An Evening of Long Goodbyes (2004) is Murray's comic novel about a 24 year old wealthy layabout who prefers a Gimlet in hand and watching Gene Tierney in his chaise lounge in his Irish mansion than go out in the modern world and get a job.

Charles Hythloday is a Trinty College dropout who lives in with his siter Bel in their parent's estate Amaurot. Charles loves his childhood home but Bel notices it affects people, basically to be phony and two-faced, and wants out. There are two things Charles loves more than the silent film actress Gene Tierney is his home and his struggling actress Bel, who he has a slightly incestous affection for, and they can't be parted. Bel brings home all these men that Charles doesn't approve of, recently there is Frank, a loutish working class Architectural Salvager.

Their father was worked as a chemist for several well known cosmetics companies. But ever since he passed away a few years ago and recently their mother went to a clinc for rehab to curb her drinking, Charles has had free reign to do nothing. He begs to differ because he is building a Folly in the backyard and perfecting the sprezzatura, to act like a gentlemen in a graceful manner and make it look like your doing nothing at all. Charles is about looking to past and wishing men still wore top coats and women still wore white gloves.

But the jig is up when the bills pile up and the bank is threatening to reposses the house. But Charles comes up with a plan with help from the nefarious postman/private detective to blow up the Folly and fake his death and take get the insurance money to save Amaurot and move to South America, where in dream he converses with W.B. Yeats, but the plans goes awry when he finds out that his Bosnian maid, Mrs. P, has her children living in the Folly. Where Charles meets the one-legged beauty, due to a landmine, Mirela. The bomb is stopped by Frank or so we think, but the Folly explodes anyway and a large stone gargoyle falls on Charles's head and puts him into a coma for a few weeks.

When he wakes up his mother has come back, the finances are settled and Bel has turned Charles' beloved home into a theatre for her awful troupe lead by a Marxist playwright Henry. Charles moves in with Frank when his mother forces him to a get a job and he does at a factory making sure the Yule Logs are straight in a Latvian factory. Charles tries to begin a play to get back into his beloved home, but things get worse when a telecommunications company named Telisnor, with a nod to Shakespeare's Hamlet, buying Amaurot and making sure there is a cell phone in every production.

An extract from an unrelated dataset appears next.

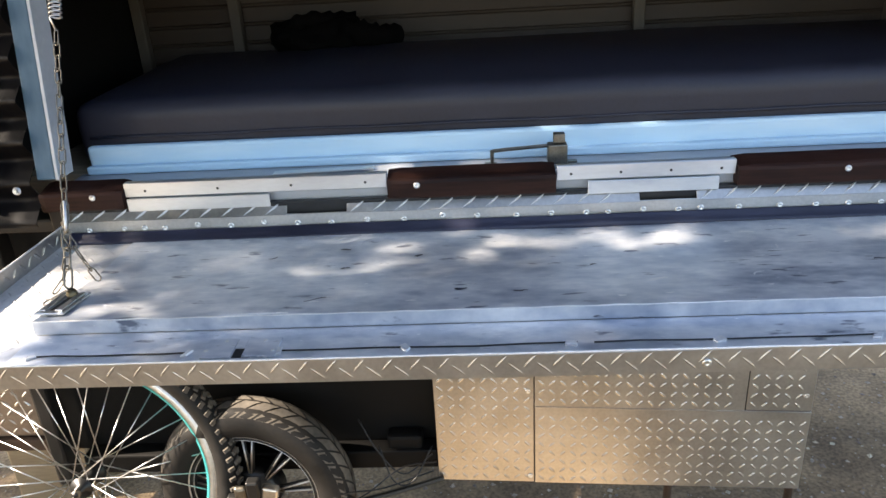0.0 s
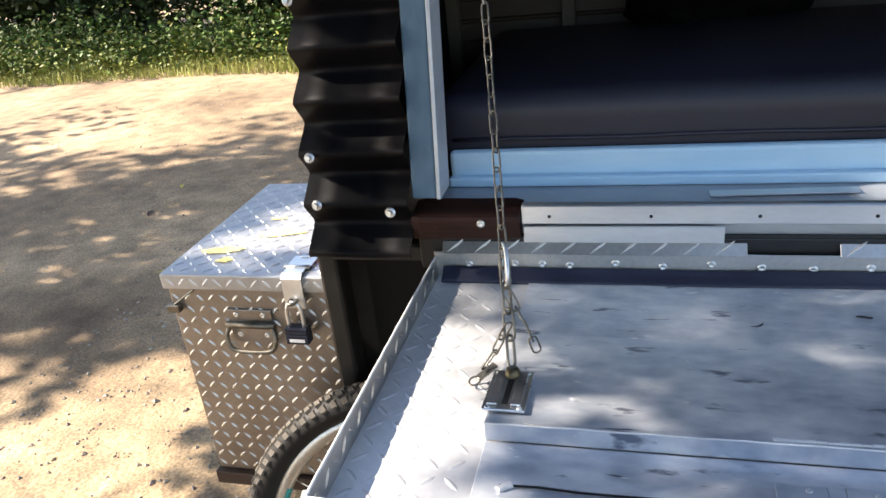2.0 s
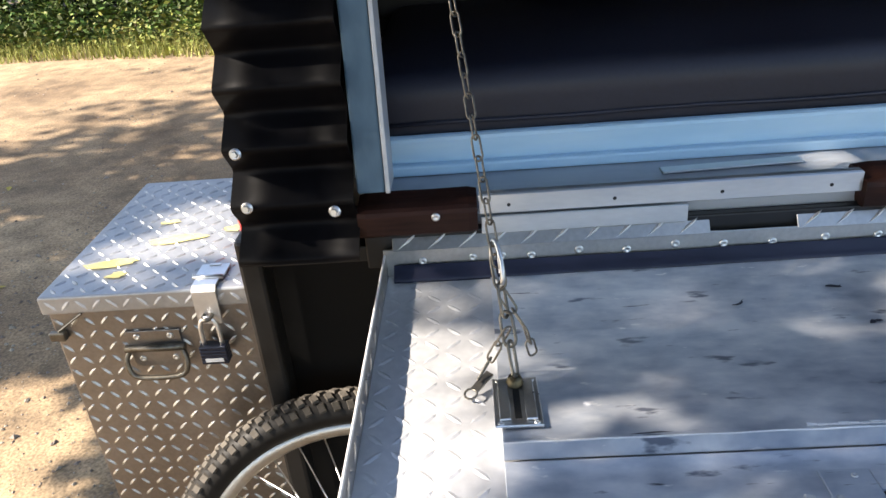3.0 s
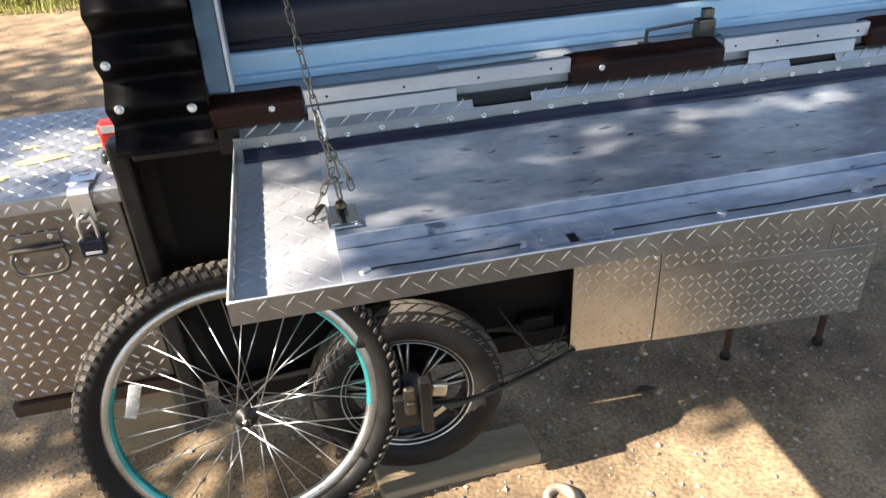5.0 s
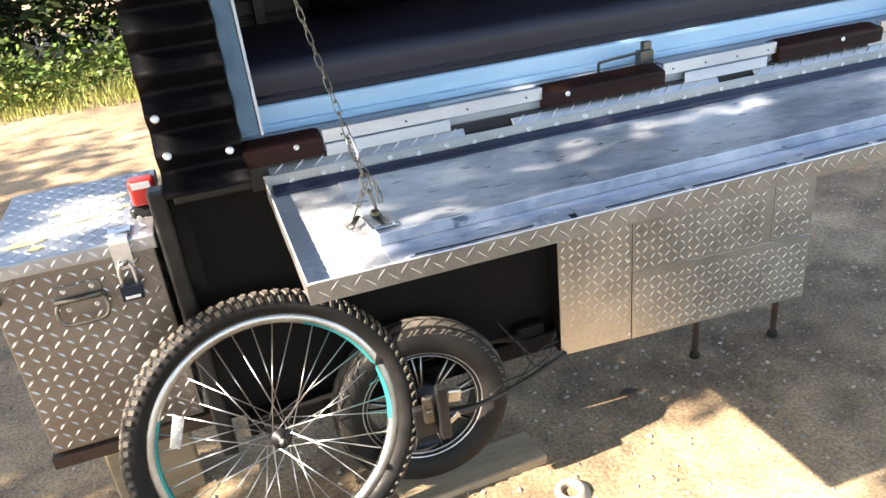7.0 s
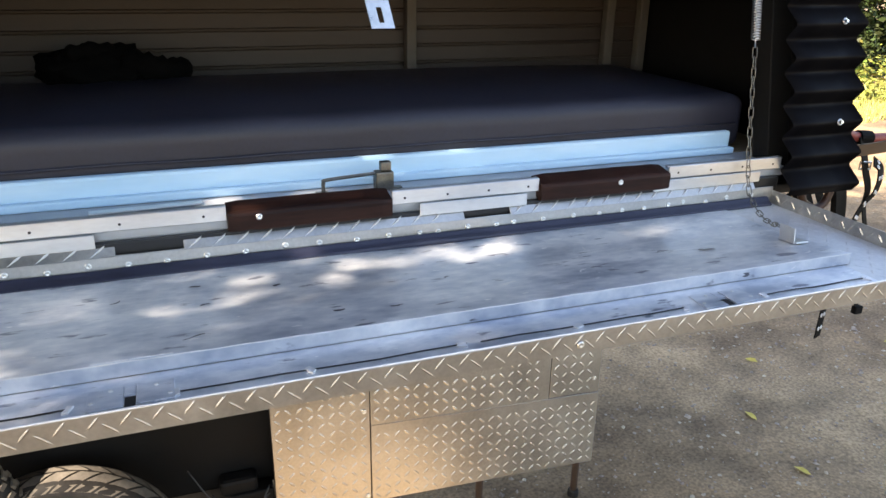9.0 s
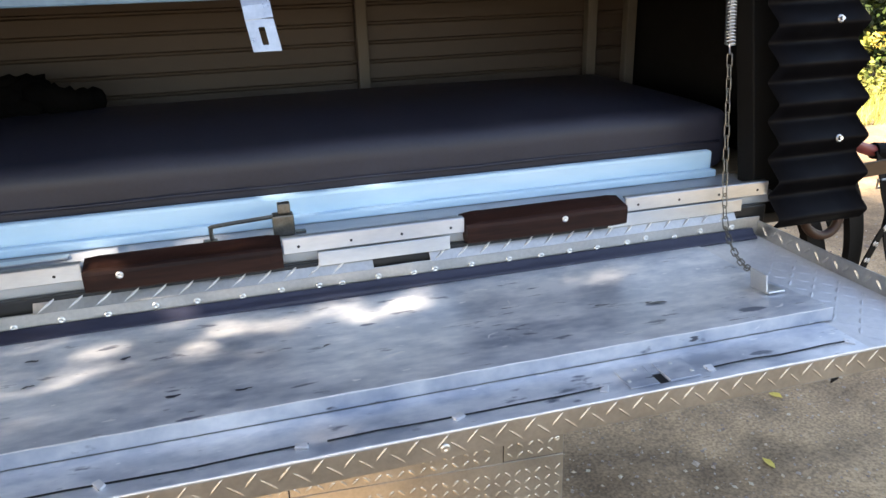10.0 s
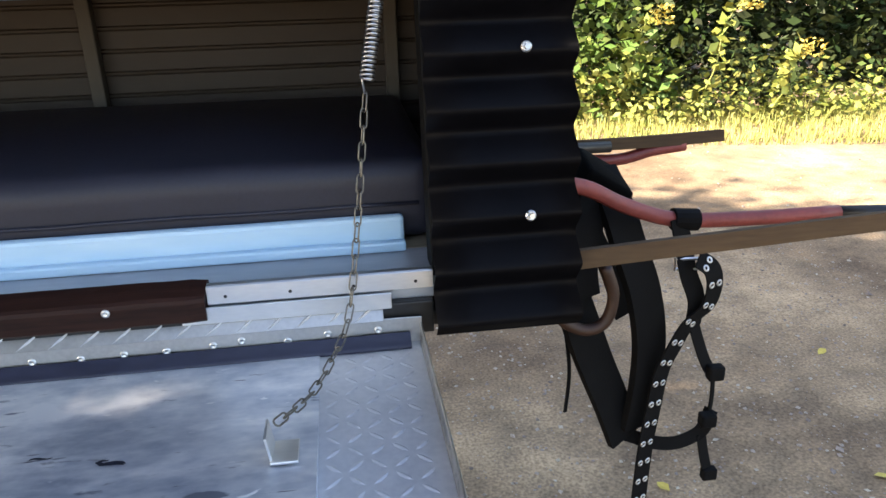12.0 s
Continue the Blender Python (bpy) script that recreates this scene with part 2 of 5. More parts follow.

Charles comes home to the night where the Telisnor president has dinner with the Hythlodays to celebrate their merger. But Charles is only concerned with talking to Bel about her upcoming trip to an acting workshop in Russia in Chekhov's home town, because The Cherry Orchard is her favorite play. But he has a talk with Bel and everything seems to be fine and then the next morning she dies, by driving her car into a wall and breaking through the windsheild and flying into the ocean. Whether it was suicide, because she was a very worried and uptight person. It also could have been that the old car, of her father's, that she was driving? It is a mystery.